Bayesian Averaging in SAS

Hypothetical situation, lets say you've got a list of movies that you want to rank in a website or a report or something, and you have user-submitted ratings for them, but some are more popular than others, so your data looks like this:

data ratings;
  input name $ rating;
  datalines;
Lincoln 9
Lincoln 8
Lincoln 9
Amour 9
Argo 5
Argo 10
;
run;

Obs	name	rating
1	Lincoln	9
2	Lincoln	8
3	Lincoln	9
4	Amour	9
5	Argo	5
6	Argo	10

The easiest thing to do would be to calculate an average rating for each movie like this:

proc sql;
  select distinct name, avg(rating) as average
    from ratings
    group by name
    order by average desc;
run;

name	average
Amour	9.00
Lincoln	8.67
Argo	7.50

But hey! That's not cool.

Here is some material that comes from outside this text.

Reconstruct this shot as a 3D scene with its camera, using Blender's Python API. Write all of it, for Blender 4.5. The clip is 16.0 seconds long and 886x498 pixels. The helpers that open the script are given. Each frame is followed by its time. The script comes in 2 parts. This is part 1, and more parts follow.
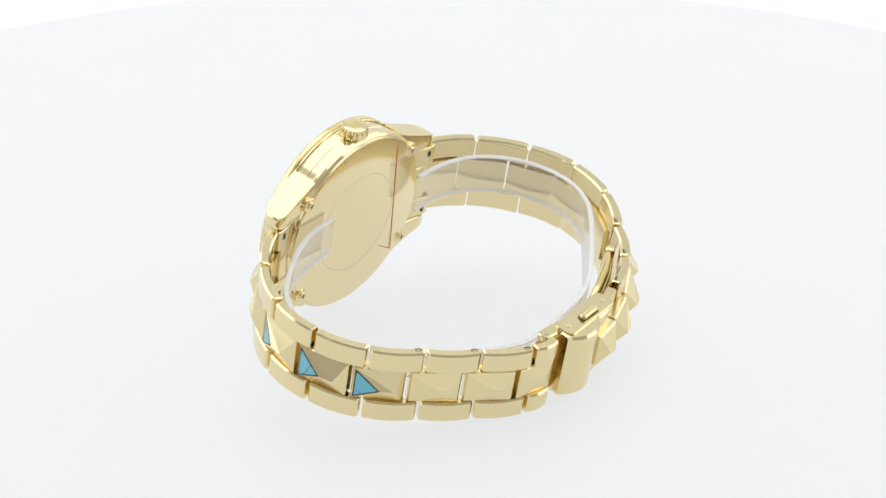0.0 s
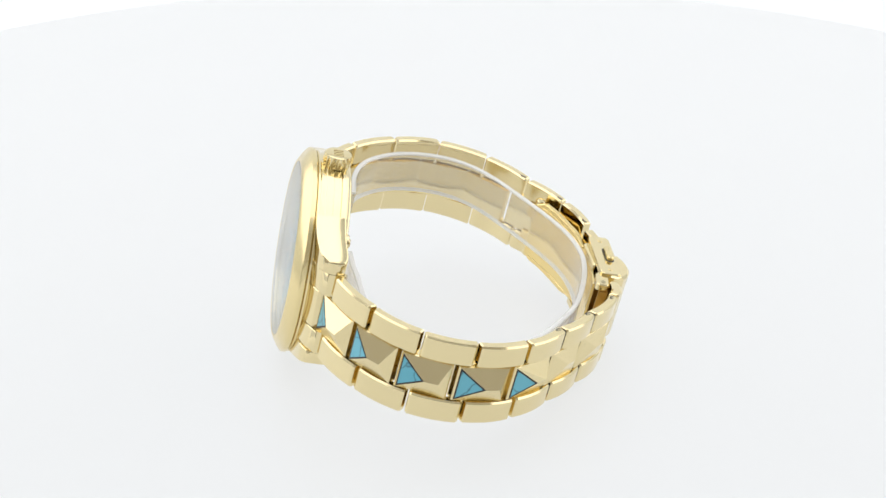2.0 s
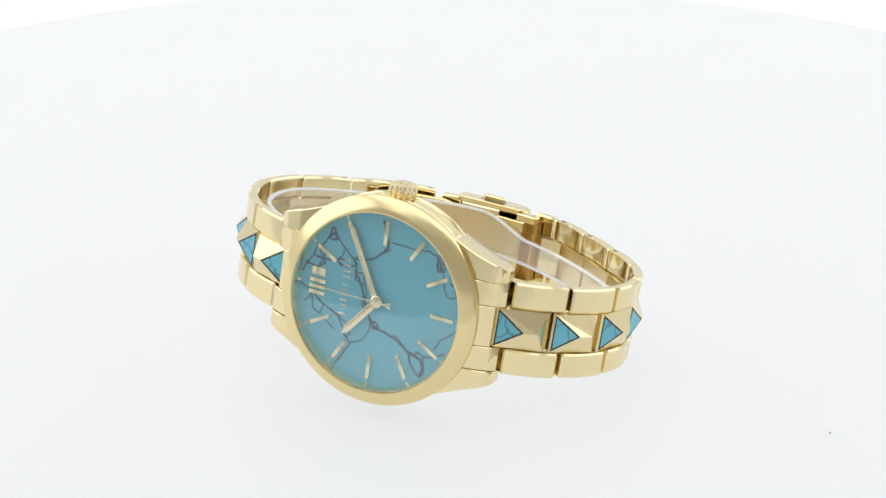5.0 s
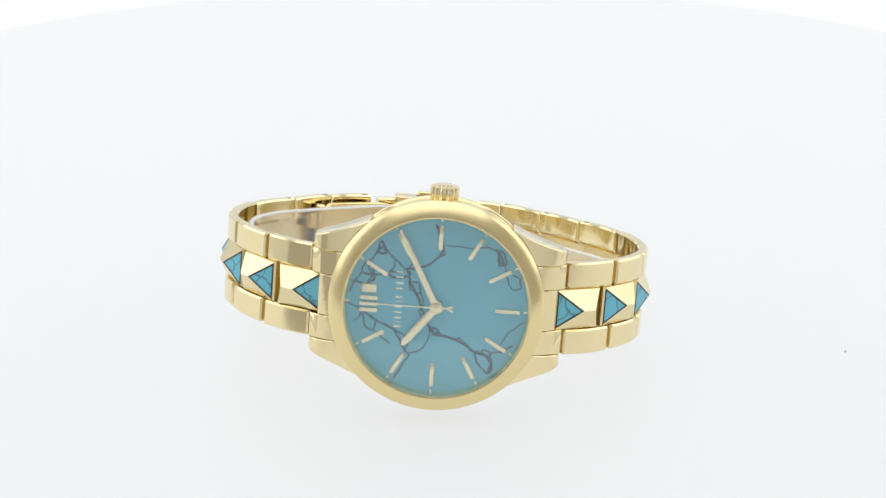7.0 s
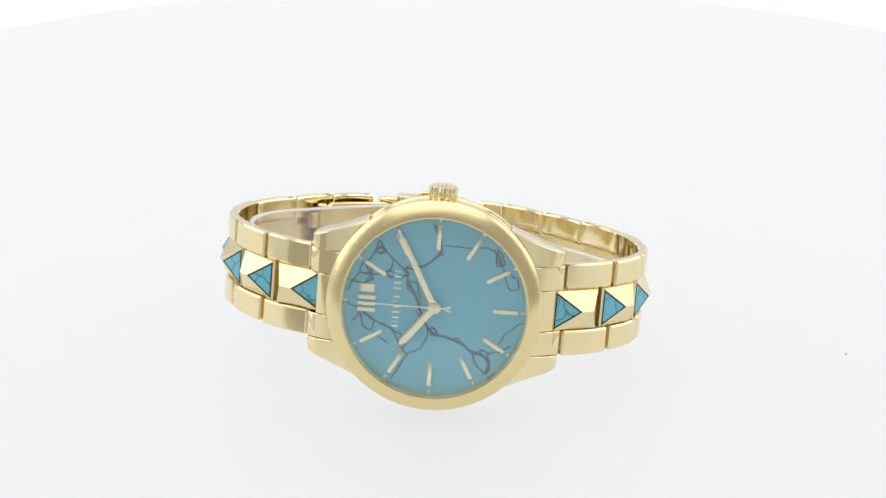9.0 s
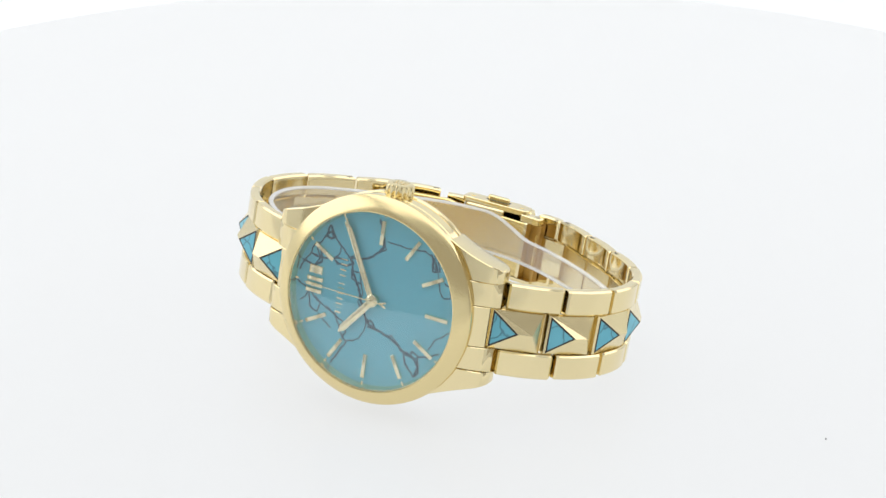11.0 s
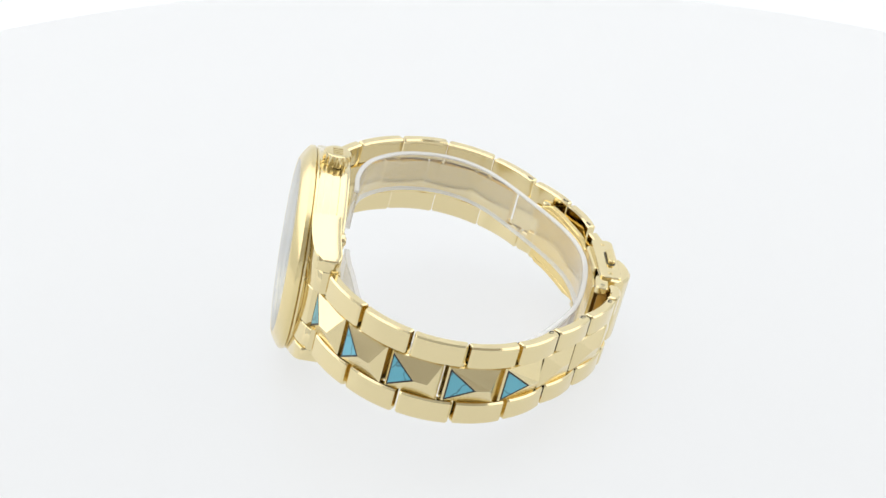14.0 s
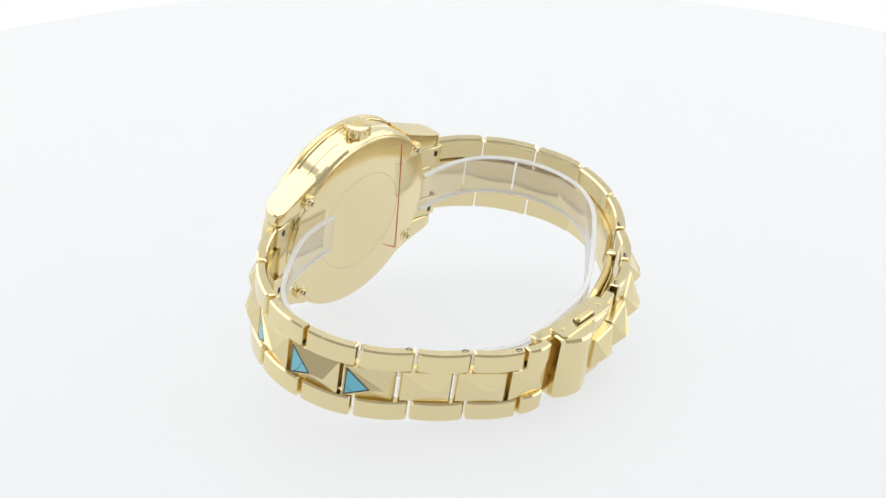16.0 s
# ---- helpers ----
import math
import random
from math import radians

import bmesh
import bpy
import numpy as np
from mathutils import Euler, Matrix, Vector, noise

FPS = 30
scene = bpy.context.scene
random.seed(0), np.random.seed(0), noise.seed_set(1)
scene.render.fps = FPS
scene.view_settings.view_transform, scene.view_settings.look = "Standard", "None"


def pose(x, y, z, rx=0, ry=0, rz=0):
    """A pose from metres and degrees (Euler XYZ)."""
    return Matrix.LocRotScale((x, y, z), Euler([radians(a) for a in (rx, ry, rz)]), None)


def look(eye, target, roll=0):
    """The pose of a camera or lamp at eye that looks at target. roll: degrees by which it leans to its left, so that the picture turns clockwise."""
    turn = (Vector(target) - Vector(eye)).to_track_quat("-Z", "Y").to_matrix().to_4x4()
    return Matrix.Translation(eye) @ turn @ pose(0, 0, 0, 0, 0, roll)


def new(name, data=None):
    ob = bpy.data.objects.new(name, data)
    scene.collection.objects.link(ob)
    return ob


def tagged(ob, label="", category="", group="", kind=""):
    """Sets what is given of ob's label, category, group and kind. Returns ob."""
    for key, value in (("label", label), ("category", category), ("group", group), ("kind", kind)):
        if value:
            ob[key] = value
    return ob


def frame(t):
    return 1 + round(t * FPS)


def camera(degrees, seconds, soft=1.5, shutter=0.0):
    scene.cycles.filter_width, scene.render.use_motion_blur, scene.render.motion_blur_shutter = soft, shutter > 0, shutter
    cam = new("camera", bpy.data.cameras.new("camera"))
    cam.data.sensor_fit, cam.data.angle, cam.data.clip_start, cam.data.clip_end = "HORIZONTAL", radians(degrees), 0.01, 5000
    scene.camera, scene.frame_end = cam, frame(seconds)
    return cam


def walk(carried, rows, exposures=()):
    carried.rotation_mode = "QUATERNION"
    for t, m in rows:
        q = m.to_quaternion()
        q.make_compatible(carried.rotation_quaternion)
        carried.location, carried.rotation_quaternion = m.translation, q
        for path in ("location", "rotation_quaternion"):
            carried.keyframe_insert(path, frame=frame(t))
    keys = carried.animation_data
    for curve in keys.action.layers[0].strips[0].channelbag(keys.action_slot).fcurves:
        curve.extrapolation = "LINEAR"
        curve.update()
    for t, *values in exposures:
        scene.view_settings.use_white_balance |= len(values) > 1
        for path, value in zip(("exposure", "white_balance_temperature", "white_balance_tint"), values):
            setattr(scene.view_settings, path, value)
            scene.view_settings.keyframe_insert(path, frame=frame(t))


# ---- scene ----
FLOOR = -0.01874
EYE = Vector((0.0, -0.35621, 0.17304 - FLOOR))
AIM = Vector((0.002762, 0.900378, -0.435101))
cam = camera(23.438, 16.0, soft=1.5)
CAM_POSE = look(EYE, EYE + AIM, -0.0265)
walk(cam, [(0.0, CAM_POSE), (16.0, CAM_POSE)])

# turn of the turntable in degrees, second by second
TURN = [(0.0, -127.21), (0.5, -116.57), (1.0, -105.09), (1.5, -94.31), (2.0, -83.07), (2.5, -72.40), (3.0, -61.02),
        (3.5, -50.66), (4.0, -40.40), (4.5, -31.26), (5.0, -23.14), (5.5, -16.07), (6.0, -9.93), (6.5, -4.58),
        (7.0, 0.00), (7.5, 3.32), (8.0, 5.18), (8.5, 3.04), (9.0, -0.79), (9.5, -5.59), (10.0, -11.09),
        (10.5, -17.29), (11.0, -24.89), (11.5, -32.93), (12.0, -42.52), (12.5, -52.21), (13.0, -63.56),
        (13.5, -74.21), (14.0, -85.67), (14.5, -96.21), (15.0, -107.64), (15.5, -118.22), (16.0, -129.98)]

# ---- light ----
world = bpy.data.worlds.new("studio_dim")
world.use_nodes = True
world.node_tree.nodes["Background"].inputs[0].default_value = (0.46, 0.45, 0.435, 1)
world.node_tree.nodes["Background"].inputs[1].default_value = 1.0
scene.world = world
scene.view_settings.exposure = 0.0


def softbox(name, eye, target, sx, sy, power, color=(1, 1, 1)):
    d = bpy.data.lights.new(name, "AREA")
    d.shape, d.size, d.size_y, d.energy, d.color = "RECTANGLE", sx, sy, power, color
    ob = new(name, d)
    ob.matrix_world = look(eye, target)
    return ob


softbox("softbox_top", (0, 0.05, 0.775), (0, 0.0501, 0), 0.95, 0.95, 2.9, (0.97, 0.985, 1.0))
softbox("softbox_west", (-0.575, 0.24, 0.36), (0, 0.24, 0.3), 0.95, 0.7, 2.1)
softbox("softbox_east", (0.575, 0.24, 0.36), (0, 0.24, 0.3), 0.95, 0.7, 1.87)


# ---- materials ----
def mat(name):
    m = bpy.data.materials.new(name)
    m.use_nodes = True
    nt = m.node_tree
    return m, nt, nt.nodes["Principled BSDF"]


def node(nt, kind, **vals):
    n = nt.nodes.new(kind)
    for k, v in vals.items():
        n.inputs[k].default_value = v
    return n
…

It looks like Amour wins, because its average rating is 9. Maybe we want to consider Lincoln as better because 3 people think it's very high. A good way to deal with this is by instead taking a Bayesian Average.

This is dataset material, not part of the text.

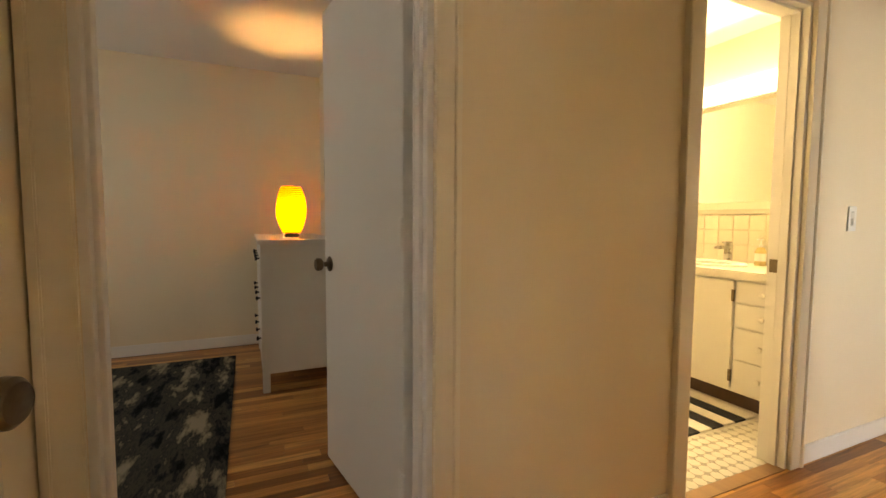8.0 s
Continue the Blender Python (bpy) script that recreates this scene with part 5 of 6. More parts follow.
# ---- second bedroom ----
WHITEW = surf("white_lacquer", (0.74, 0.73, 0.70), (0.71, 0.70, 0.67), 4, 0.35, 0.03)
dr_ = thing("dresser", "white chest of drawers with small black knobs against the wall", "dresser", pose(5.20, 0.085, 0))
part("carcass", Shape().box(0.012, 1.10, 0.0, 0.455, 0.12, 0.955), WHITEW, dr_, bevel=0.003)
part("side_panel", Shape().box(0.0, 0.012, 0.03, 0.43, 0.125, 0.955), WHITEW, dr_, bevel=0.002)
part("top", Shape().box(-0.02, 1.13, -0.005, 0.49, 0.955, 0.985), WHITEW, dr_, bevel=0.004)
for xx in (0.0, 1.06):
    for yy in (0.0, 0.43):
        part("leg", Shape().box(xx, xx + 0.045, yy, yy + 0.045, 0, 0.955 if yy else 0.12), WHITEW, dr_, bevel=0.003)
for k, (z0, z1) in enumerate(((0.14, 0.40), (0.41, 0.67), (0.68, 0.93))):
    for x0, x1 in ((0.05, 0.55), (0.56, 1.05)):
        f = part("drawer_front", Shape().box(x0, x1, 0.455, 0.476, z0, z1), WHITEW, dr_, bevel=0.003)
        for kx in (x0 + 0.12, x1 - 0.12):
            part("knob", Shape().lathe([(0, 0), (0.006, 0), (0.006, 0.012), (0.015, 0.018), (0.013, 0.028), (0, 0.03)], Matrix.Translation((kx, 0.476, (z0 + z1) / 2 + 0.05)) @ Matrix.Rotation(radians(-90), 4, "X"), 10), BLACKW, f, "black knob")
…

This means we're going to add in some "dummy" votes for each movie, who give each movie the average rating a movie gets. How many (C) is a judgement call, the more we add, the harder we make it for an obscure movie to be near the top. Likewise, if a movie's first rating is low, it keeps it from suddenly dropping to the bottom of the list. If we expect thousands of ratings for each movie, a C=1000 might be appropriate. In this example, I use a small C of 10.

proc sql;
  select avg(rating) into :average
    from ratings;
  select distinct
      name,
      (sum(rating) + &average * 10) / (count(*) + 10) as b_average
    from ratings
    group by name
    order by b_average;
quit;

name	b_average
Lincoln	8.41
Amour	8.39
Argo	8.19

And look! Lincoln is back on top, since its bayesian average more closely reflects a product of the number of ratings it has and what those ratings are.